Aim> Locate all lines with the word "part" and copy them out.

Source material>
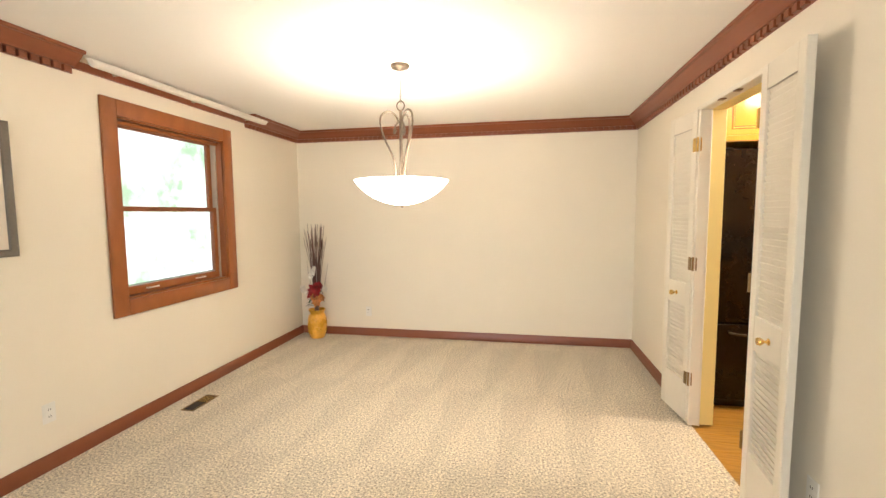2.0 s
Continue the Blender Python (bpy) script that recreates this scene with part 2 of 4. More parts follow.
def granite_flecks():
    """Tan and olive crystals of two sizes in the dark ground."""
    nt = GRANITE.node_tree
    b = nt.nodes["Principled BSDF"]
    col = b.inputs["Base Color"].links[0].from_socket
    tc, nz = nt.nodes.new("ShaderNodeTexCoord"), nt.nodes.new("ShaderNodeTexNoise")
    nz.inputs["Scale"].default_value, nz.inputs["Detail"].default_value = 60, 3
    nt.links.new(tc.outputs["Object"], nz.inputs["Vector"])
    warp = nt.nodes.new("ShaderNodeVectorMath")
    warp.operation = "MULTIPLY_ADD"
    nt.links.new(nz.outputs["Color"], warp.inputs[0])
    warp.inputs[1].default_value = (0.012, 0.012, 0.012)
    nt.links.new(tc.outputs["Object"], warp.inputs[2])
    for scale, share, tone in ((90, 0.66, (0.085, 0.075, 0.038)), (150, 0.80, (0.16, 0.13, 0.068)), (55, 0.90, (0.10, 0.082, 0.045))):
        vo, sep, ramp, mix = (nt.nodes.new("ShaderNode" + k) for k in ("TexVoronoi", "SeparateColor", "ValToRGB", "Mix"))
        vo.inputs["Scale"].default_value = scale
        nt.links.new(warp.outputs[0], vo.inputs["Vector"])
        nt.links.new(vo.outputs["Color"], sep.inputs[0])
        ramp.color_ramp.elements[0].position, ramp.color_ramp.elements[1].position = share, share + 0.12
        nt.links.new(sep.outputs[0], ramp.inputs[0])
        mix.data_type = "RGBA"
        nt.links.new(ramp.outputs[0], mix.inputs[0])
        nt.links.new(col, mix.inputs[6])
        mix.inputs[7].default_value = (*tone, 1)
        col = mix.outputs[2]
    nt.links.new(col, b.inputs["Base Color"])


granite_flecks()


# ---- mesh helpers ----
def part(name, bm, mat, parent=None, label="", m=None, sharp=35):
    """Links a bmesh as one mesh object under a thing or part."""
    bmesh.ops.recalc_face_normals(bm, faces=bm.faces)
    me = bpy.data.meshes.new(name)
    bm.to_mesh(me)
    bm.free()
    me.materials.append(mat)
    me.polygons.foreach_set("use_smooth", [True] * len(me.polygons))
    me.set_sharp_from_angle(angle=radians(sharp))
    ob = new(name, me)
    if parent:
        ob.parent = parent
    if m:
        ob.matrix_local = m
    if label:
        ob["label"] = label
    return ob


def again(ob, m, parent=None):
    """One more object on the same mesh."""
    o = new(ob.name.split(".")[0], ob.data)
    o.parent = parent or ob.parent
    o.matrix_local = m
    return o


def thing(name, label, category, m=None, group="", kind=""):
    ob = new(name)
    ob.empty_display_size = 0.1
    if m:
        ob.matrix_world = m
    return tagged(ob, label, category, group, kind)


def fresh():
    return bmesh.new()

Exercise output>
Continue the Blender Python (bpy) script that recreates this scene with part 2 of 4. More parts follow.
def part(name, bm, mat, parent=None, label="", m=None, sharp=35):
    """Links a bmesh as one mesh object under a thing or part."""